2014-10-07 21:06:14 -0700, Michal Zalewski:
[...]
> 4) Following the original find but before the end of the embargo,
> there was no immediate realization that the underlying parser is
> complex and likely not designed with security in mind, and therefore,
> that it will very likely follow a well-established pattern and come
> apart under closer scrutiny. I'm not sure if this is an argument for
> not having embargoes (perhaps) or for sanctioning more thoughtful
> reviews of the proposed fixes. Or perhaps it's just a fluke.
[...]

That's not totally true. Florian's (Debian/Red Hat security)
initial reply the day after the report already brought up
possible hardening solution (delay parsing until the function is
called (like in rc)), prefix, require newline in the value, list
the functions to import in a fixed env var...) to avoid exposing
the parser. The fact that it was wrong not to use the BASH_
prefix/namespace was also brought up.

There were some voices against those, like it was not
necessarily needed, that it could break compatibility,
functionality, that doing it properly was possibly going to take
a long time, that such a radical change was not for a patch
release, some misunderstanding as well, and after a few patch
iterations and some review of the parser code (not by me, not
that I would have been able to assess if it was safe enough or
not), no compelling reason to say that the stopping from
interpreting past the function definition (and before which the
fix addresses) wasn't enough.

Everyone was also in agreement that we shouldn't sit on it too
long for fear of a leak (one of the mistakes on my part was that
I put PoC code in the subject of the email for instance, and it
was sent to quite a large party).

It was quite obvious that the interpreting past the function
definition was a bug and needed fixed asap given what it
allowed and more importantly there was no doubt on how it should
be fixed (though the simple fix did break backward
compatibility) not so much for the exposing of the parser and
how to address it for which it would have taken longer to reach
an agreement.

So more than a misunderstanding, I'd say that was a rushed bad
decision (to address the obvious immediate issue now, and harden
(the "right" way) later, assuming (wrongly) that the parser
would hold).

Note that the hardening fix that was provided in a rush
post-disclosure is not the best one. It addresses the security
concern, but it cripples the feature and clutters the
environment.

It breaks backward compatibility because it restricts which
functions can be exported. For instance, you can't export a
/bin/rm function anymore (was useful as a debugging tool).

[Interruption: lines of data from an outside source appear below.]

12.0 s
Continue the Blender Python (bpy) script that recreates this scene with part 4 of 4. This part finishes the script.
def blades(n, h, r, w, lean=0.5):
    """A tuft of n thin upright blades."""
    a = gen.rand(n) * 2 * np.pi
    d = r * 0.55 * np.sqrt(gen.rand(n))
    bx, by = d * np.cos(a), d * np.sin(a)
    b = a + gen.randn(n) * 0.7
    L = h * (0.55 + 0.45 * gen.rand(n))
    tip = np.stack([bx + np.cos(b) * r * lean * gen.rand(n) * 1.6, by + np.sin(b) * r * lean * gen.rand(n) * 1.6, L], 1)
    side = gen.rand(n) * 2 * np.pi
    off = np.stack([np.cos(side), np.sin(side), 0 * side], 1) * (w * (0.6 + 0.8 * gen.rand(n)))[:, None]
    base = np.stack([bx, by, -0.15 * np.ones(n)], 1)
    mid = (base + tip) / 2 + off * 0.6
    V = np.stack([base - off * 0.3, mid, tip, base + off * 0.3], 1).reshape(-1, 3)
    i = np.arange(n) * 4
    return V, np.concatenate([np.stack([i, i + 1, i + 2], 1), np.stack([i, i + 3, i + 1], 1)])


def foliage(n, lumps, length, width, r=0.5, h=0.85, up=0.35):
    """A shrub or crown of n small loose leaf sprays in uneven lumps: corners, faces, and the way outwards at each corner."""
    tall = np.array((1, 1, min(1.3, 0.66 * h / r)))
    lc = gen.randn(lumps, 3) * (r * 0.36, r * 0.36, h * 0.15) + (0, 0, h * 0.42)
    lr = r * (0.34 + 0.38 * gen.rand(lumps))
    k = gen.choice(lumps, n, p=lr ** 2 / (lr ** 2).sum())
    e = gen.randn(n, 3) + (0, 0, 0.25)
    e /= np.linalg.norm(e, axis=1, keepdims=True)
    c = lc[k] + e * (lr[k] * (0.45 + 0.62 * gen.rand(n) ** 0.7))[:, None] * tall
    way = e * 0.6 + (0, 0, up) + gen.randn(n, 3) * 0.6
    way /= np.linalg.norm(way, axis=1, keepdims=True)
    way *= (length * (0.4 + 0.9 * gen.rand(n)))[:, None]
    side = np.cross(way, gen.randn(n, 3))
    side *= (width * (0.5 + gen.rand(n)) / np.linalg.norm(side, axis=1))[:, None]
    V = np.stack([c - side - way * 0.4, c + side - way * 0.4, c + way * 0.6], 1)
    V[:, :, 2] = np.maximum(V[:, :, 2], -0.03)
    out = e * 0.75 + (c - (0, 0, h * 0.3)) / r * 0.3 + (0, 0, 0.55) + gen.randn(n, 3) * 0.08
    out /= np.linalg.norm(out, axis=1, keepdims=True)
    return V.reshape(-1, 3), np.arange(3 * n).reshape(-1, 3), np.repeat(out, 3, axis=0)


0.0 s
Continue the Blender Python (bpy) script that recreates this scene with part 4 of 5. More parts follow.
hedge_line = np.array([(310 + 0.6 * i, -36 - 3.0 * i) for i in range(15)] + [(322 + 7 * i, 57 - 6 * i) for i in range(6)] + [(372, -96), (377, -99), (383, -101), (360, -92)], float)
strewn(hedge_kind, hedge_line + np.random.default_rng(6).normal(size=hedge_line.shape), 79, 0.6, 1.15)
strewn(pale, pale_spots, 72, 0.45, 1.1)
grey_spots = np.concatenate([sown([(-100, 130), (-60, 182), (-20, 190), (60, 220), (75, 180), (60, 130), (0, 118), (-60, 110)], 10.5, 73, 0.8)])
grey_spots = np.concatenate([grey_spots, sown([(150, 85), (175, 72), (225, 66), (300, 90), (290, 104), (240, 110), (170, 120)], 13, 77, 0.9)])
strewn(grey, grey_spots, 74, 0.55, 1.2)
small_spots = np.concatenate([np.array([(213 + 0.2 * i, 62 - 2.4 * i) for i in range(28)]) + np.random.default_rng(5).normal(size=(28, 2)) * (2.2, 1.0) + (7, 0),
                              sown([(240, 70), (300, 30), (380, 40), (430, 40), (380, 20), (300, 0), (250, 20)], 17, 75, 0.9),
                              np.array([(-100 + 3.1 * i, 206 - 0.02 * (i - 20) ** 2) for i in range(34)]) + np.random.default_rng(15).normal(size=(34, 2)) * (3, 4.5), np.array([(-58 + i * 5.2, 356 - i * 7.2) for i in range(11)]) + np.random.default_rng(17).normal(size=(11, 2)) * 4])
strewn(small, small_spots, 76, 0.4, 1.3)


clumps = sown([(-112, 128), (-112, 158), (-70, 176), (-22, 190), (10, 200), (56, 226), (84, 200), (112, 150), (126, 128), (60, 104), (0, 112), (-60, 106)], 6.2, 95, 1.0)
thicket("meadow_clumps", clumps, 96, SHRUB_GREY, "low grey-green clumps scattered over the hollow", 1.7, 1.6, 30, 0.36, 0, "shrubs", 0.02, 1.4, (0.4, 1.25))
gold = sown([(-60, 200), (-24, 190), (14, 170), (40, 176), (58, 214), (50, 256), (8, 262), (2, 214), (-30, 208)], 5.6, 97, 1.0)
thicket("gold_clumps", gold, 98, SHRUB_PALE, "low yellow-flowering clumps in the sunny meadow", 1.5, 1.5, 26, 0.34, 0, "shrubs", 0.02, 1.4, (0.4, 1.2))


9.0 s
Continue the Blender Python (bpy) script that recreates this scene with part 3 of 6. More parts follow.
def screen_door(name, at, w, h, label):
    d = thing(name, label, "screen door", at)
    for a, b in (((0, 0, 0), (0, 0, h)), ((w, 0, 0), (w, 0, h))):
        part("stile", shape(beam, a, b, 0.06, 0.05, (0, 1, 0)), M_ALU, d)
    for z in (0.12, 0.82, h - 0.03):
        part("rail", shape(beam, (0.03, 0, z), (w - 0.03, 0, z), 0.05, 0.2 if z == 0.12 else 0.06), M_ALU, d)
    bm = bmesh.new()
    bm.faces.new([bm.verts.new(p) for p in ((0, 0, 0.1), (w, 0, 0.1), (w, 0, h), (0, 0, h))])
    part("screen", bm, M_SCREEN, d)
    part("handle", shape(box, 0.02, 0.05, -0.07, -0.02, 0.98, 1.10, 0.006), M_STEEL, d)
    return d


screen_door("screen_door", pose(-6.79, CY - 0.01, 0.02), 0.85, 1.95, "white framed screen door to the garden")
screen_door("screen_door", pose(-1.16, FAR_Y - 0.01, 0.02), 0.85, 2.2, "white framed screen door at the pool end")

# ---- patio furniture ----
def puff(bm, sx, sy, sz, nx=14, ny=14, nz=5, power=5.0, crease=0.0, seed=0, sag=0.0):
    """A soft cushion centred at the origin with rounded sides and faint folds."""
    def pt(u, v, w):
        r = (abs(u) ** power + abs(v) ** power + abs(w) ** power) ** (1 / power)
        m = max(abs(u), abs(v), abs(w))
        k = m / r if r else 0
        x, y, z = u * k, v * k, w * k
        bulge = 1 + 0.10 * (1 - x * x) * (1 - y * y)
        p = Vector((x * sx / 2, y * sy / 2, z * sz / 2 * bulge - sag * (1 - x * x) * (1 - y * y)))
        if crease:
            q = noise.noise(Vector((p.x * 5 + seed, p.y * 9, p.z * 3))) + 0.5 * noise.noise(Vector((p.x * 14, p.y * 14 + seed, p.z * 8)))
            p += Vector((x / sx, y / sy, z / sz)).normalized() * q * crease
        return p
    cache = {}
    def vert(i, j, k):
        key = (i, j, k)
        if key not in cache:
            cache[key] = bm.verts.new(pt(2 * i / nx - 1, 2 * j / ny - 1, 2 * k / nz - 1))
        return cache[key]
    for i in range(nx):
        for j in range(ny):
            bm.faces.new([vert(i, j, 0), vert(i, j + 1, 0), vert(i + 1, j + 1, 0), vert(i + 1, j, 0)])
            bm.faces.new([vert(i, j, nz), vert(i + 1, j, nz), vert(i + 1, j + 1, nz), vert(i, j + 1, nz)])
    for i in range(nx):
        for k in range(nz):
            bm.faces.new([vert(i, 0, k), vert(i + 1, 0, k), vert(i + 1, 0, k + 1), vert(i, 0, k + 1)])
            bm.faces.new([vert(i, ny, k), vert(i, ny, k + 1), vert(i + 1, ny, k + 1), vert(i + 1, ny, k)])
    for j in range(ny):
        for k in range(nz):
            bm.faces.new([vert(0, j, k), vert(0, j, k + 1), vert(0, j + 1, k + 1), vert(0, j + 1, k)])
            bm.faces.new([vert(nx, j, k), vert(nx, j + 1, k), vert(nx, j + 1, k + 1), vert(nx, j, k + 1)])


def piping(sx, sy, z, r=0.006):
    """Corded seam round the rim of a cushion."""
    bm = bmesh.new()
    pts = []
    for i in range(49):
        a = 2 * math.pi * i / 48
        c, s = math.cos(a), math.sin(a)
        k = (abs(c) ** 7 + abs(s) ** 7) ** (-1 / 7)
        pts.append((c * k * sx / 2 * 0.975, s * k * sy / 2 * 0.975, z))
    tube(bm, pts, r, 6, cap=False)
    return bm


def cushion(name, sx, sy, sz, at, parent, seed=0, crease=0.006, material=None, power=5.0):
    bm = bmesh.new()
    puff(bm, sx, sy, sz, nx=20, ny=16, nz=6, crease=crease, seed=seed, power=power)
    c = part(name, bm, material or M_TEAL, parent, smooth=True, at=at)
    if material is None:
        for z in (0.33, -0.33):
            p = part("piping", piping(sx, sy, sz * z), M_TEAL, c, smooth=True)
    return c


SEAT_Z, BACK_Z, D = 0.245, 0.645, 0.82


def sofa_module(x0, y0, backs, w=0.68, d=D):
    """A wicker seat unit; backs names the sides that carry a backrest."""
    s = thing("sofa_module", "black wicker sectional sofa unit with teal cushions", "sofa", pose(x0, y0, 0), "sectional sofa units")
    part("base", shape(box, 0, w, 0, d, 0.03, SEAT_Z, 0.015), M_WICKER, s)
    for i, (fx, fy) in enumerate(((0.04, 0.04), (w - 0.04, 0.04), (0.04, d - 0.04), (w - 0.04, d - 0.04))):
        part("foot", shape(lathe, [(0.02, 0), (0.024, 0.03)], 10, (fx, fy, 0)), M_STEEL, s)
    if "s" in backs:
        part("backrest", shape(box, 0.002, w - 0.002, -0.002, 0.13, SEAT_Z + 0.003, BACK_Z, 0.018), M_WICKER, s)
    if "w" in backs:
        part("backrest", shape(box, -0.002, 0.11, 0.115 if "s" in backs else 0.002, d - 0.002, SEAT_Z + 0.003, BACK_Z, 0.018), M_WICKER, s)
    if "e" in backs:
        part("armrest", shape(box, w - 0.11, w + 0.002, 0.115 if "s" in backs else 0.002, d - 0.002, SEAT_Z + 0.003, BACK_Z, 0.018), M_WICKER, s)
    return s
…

Some tools (like pdksh/mksh) don't propagate env vars with `()`
or `%%` in their name, so you can no longer export functions
accross them (POSIX also leaves the behaviour there undefined
which means there's a portability dimension, bash is ported to
almost everything out there).

The solution I was in favour of was a:

BASH_FUNCDEFS='f() { f-function; }
g() { g-function; }...'

That also stops exposing the parser, that's *one* env var (no
cluttering, easy to understand the implications or blacklist it
as it's the same as BASH_ENV or BASHOPTS, PS4, PATH... that are
equally dangerous).

With

BASH_FUNCDEFS='() {(format=4.4)}
f() { f-function; }
g() { g-function; }...'

That would even be one-way compatible with an older bash
(actually exploiting the bug), and updating sudo's blacklist
would not have been necessary (because the "()" prefix is kept)..

Another thing that was mentionned is that bash is not consistent
in what name it allows for function names (and that's also
locale-dependant), so ideally, that should be fixed as well.

Now all of that would have been a bigger change that would have
taken more than the 2 week embargo to write, test and release
and is not the kind of thing you ship with a patch release.